_GIVEN DATA_:

□ □ □

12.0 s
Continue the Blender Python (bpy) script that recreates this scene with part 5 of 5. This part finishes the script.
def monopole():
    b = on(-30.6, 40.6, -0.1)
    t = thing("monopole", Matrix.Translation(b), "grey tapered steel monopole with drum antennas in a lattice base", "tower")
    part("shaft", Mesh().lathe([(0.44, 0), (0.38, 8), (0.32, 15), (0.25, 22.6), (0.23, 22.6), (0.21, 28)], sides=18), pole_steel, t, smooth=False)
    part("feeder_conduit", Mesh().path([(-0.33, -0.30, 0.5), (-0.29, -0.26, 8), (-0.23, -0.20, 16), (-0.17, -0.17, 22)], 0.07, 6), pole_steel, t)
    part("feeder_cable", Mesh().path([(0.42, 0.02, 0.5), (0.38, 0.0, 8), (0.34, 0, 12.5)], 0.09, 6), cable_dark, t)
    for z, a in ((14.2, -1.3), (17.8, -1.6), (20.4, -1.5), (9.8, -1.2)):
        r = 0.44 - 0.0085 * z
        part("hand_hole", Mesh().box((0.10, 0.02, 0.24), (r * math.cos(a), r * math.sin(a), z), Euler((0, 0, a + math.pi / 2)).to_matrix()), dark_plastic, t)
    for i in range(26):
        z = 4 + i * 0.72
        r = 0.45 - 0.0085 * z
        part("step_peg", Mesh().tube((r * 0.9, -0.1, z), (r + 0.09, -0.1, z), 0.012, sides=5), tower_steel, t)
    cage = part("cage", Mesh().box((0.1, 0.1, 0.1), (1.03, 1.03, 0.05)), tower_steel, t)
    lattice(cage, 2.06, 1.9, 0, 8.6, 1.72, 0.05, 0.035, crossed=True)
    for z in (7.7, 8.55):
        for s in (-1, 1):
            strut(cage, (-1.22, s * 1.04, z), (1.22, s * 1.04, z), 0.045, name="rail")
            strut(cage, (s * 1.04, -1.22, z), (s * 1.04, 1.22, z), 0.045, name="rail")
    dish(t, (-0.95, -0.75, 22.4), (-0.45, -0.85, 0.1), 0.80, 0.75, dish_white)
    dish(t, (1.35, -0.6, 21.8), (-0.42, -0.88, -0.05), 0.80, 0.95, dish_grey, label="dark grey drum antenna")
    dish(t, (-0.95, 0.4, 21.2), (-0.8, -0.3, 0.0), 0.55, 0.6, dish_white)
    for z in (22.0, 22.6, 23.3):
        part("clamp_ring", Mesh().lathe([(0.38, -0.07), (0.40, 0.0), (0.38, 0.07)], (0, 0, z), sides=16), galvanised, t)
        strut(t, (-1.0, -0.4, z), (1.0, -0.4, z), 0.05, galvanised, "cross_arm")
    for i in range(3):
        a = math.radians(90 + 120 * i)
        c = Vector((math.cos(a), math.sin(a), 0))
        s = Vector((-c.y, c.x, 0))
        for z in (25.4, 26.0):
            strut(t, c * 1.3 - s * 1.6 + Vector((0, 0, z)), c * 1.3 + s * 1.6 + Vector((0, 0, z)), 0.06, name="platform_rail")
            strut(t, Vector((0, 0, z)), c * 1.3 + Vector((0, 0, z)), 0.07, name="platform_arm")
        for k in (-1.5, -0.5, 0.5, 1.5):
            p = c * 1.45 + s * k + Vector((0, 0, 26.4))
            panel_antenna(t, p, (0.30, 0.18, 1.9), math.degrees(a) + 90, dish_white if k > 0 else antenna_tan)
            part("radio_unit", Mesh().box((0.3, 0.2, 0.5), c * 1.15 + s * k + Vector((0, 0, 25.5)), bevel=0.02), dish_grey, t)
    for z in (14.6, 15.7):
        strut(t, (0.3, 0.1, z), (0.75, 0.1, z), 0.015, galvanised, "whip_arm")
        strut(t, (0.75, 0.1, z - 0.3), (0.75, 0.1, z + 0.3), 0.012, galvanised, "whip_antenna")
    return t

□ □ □

_THE EXERCISE_: Of the lines above, how many include the word "part"? Reply with the number alone.

_RESPONSE_: 9